De Bondt is an angry man. In the final paragraph of the interview in my newspaper, De Bondt says that art and entertainment are completely different ("I have nothing against art", he says, making the difference between art and entertainment effectively even more absolute), and that he does not want his compositions to be part of 'the market' because that pollutes his compositions. This seems to be pars pro toto for his thinking; in an article nearly two years ago in one of our national newspapers, he used a host of the well-known defensive (actually: offensive - in many senses of the word) arguments of culture's inner circles: art can only be judged by artists; art is far above 'the masses', which consist of people who behave like animals in their predilection for immediate needs satisfaction, people who make mistakes when they write or talk and therefore are unable to think. If you don't believe this and you know Dutch, just check it here.

De Bondt is even so angry that he has announced that he will withdraw his compositional oeuvre from the public sphere. I wonder, not about his reasons but about the effect. I predict the following: two percent of the Dutch population (or am I too optimistic?) will consider this a loss for culture in general, one percent will think "Good riddance!", and the remaining 97 percent couldn't care less. So basically he hurts the two percent who like him.

Give me a clue, someone. "What the hell...?"

Of course we can recur to an interpretation of all this as if it is some sort of art work in itself. Sander Maas does that in virtuoso style in his article "Erasing Cornelis", using phrases like "arriving in the past" and "an artistic via negativa". He finishes his article with admiration for De Bondt, whereas I can not feel anything but sincere regret for him - how must De Bondt feel, knowing that his work, meant to be listened to, will not be played in public anymore? It's far from heroic. It's simply a tragedy- for us and for him.

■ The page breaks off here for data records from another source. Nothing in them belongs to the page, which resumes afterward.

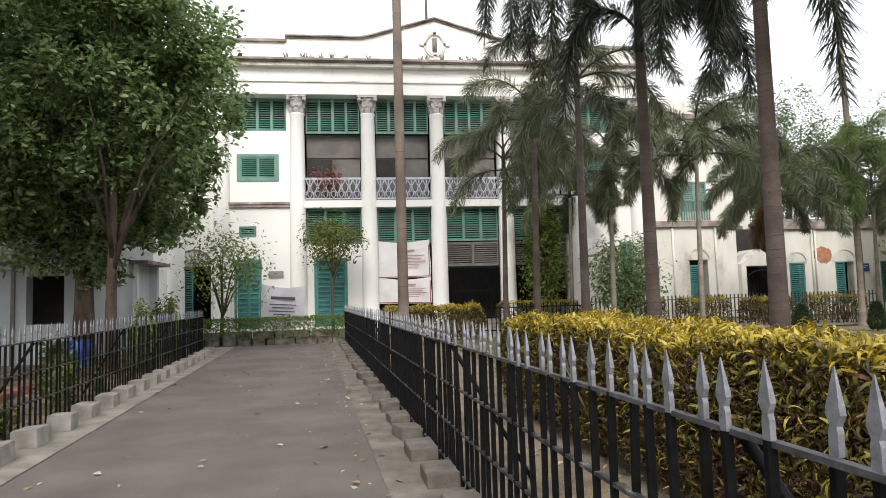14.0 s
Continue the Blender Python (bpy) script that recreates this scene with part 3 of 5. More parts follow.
for k in range(18):
    x = -3 + 14 * RNG.random()
    bm = bmesh.new()
    for j in range(4):
        tube([(x + 0.03 * j, WALL - 0.78, 9.97), (x + 0.05 * j - 0.04, WALL - 0.80, 9.97 + 0.06 + 0.14 * RNG.random())], [0.012, 0.02], 5, bm)
    part("weed", bm, M_bark, hall, "small dry weed rooted on the cornice")

# ---- right: the two-storey corner with the arched door, porch and low wing ----
BACK = 27.9
wing = empty("side_wing", (0, 0, 0), "weathered white low wing with arched green doors", "building")
wing.matrix_basis = Matrix.Translation((-0.06, 0.02, 0)) @ Matrix.Scale(1.114, 4)


def arch_front(bm, x0, x1, zb, zs, y, depth, seg=10):
    """Shallow arched recess head as a filled half round."""
    r = (x1 - x0) / 2
    cx = (x0 + x1) / 2
    vs = [bm.verts.new((cx + r * math.cos(math.pi * i / seg), y, zs + r * math.sin(math.pi * i / seg))) for i in range(seg + 1)]
    bm.faces.new(vs[::-1])
    vt = [bm.verts.new((cx + r * 1.16 * math.cos(math.pi * i / seg), y - depth, zs + r * 1.16 * math.sin(math.pi * i / seg))) for i in range(seg + 1)]
    vi = [bm.verts.new((cx + r * math.cos(math.pi * i / seg), y - depth, zs + r * math.sin(math.pi * i / seg))) for i in range(seg + 1)]
    for i in range(seg):
        bm.faces.new((vt[i], vt[i + 1], vi[i + 1], vi[i]))
        bm.faces.new((vi[i], vi[i + 1], vs[i + 1], vs[i]))


bm = bmesh.new()
pierced(bm, RIGHT + 0.004, 17.0, 0, 8.2, BACK, BACK + 0.4, [(14.9, 15.7, 0.3, 2.35), (14.7, 15.8, 4.35, 5.6)])
part("wall", bm, M_oldwhite, wing, "weathered white corner wall")
bm = bmesh.new()
pierced(bm, 18.7, 25.5, 0, 3.85, BACK, BACK + 0.4, [(19.3, 20.0, 0.4, 2.15), (21.4, 22.25, 0.4, 2.15), (23.5, 24.6, 0.4, 2.15)])
part("wall", bm, M_oldwhite, wing, "weathered white wing wall")
part("side_wall", boxes((25.1, 25.5, BACK + 0.4, 40, 0, 3.85)), M_oldwhite, wing)
part("side_wall", boxes((17.0 - 0.4, 17.0, BACK + 0.4, 38, 0, 8.2)), M_oldwhite, wing)
# dark sheet painted as the shade inside the wing doors
part("interior", boxes((13, 25.1, BACK + 1.2, BACK + 1.3, 0, 3.7)), M_dark, wing)
part("roof", boxes((18.6, 25.7, BACK - 0.1, 40, 3.85, 3.97)), M_slab, wing, "flat stained concrete roof")
for c in ((RIGHT + 0.004, 17.15, BACK - 0.2, BACK + 0.4, 8.2, 8.4), (RIGHT + 0.004, 17.1, BACK - 0.16, BACK - 0.004, 3.72, 3.95), (18.6, 25.6, BACK - 0.16, BACK - 0.104, 3.55, 3.84)):
    part("cornice", boxes(c), M_cornice, wing, "dark weathered cornice")
part("parapet", boxes((RIGHT + 0.004, 17.1, BACK, BACK + 0.3, 8.4, 9.0)), M_oldwhite, wing)
for a, b, z in ((14.86, 15.74, 2.36), (19.25, 20.05, 2.18), (21.35, 22.3, 2.18), (23.5, 24.6, 2.18)):
    bm = bmesh.new()
    arch_front(bm, a, b, 0, z, BACK - 0.01, 0.05)
    part("arch_moulding", bm, M_oldwhite, wing, "plaster arch over the door")
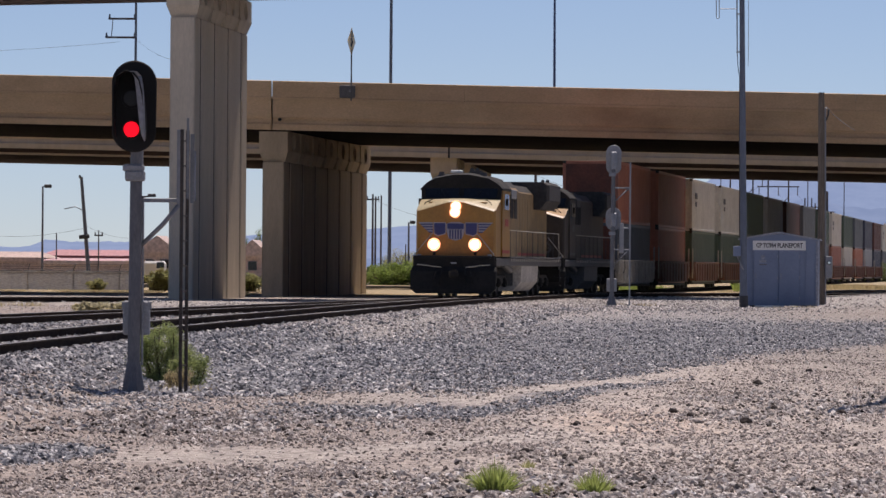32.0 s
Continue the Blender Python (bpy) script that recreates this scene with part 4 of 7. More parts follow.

And the most wry feature of it all is that De Bondt's withdrawing of his oeuvre from the public sphere is possible only precisely because the composing and performing of music has become a market in the first place. Only  because makership on the market means ownership, only because music has become a commodity on the market - can be owned, sold, bought, hired, lend - can it be withdrawn from that market. Only because De Bondt owns a shop he can act against the world of commerce by closing it down.

But of course there are other ways to act against the market besides keeping things for yourself. The opposite may be just as powerful a reaction: give things away for free.
So let's make our own scandal. Let us not accept De Bondt's withdrawal. If music is not a market commodity, then it is of us all, isn't it? Who is he to decide about us not hearing his music any more, music with 'unversal values', as he himself proclaims? Let us play his compositions, illegally, but publicly. Continuously. Loudly. Everywhere.

Let us please the two percent liking Cornelis. Let us annoy the one percent not liking him. And let us convert the other 97 percent. Let's see how far we get.

1 comment:

  1. Two additional remarks:
    - I read it was not De Bondt, it was a fellow composer who made the balloon fly on De Bondt's behalf - as a result the fellow composer was threatened to be kicked out of the country and De Bondt had to come into action to save him;
    - someone asked whether De Bondt actually is allowed to withdraw his compositions from the public sphere, given the fact that they were written with the help of quite some public funding. Good question, I guess?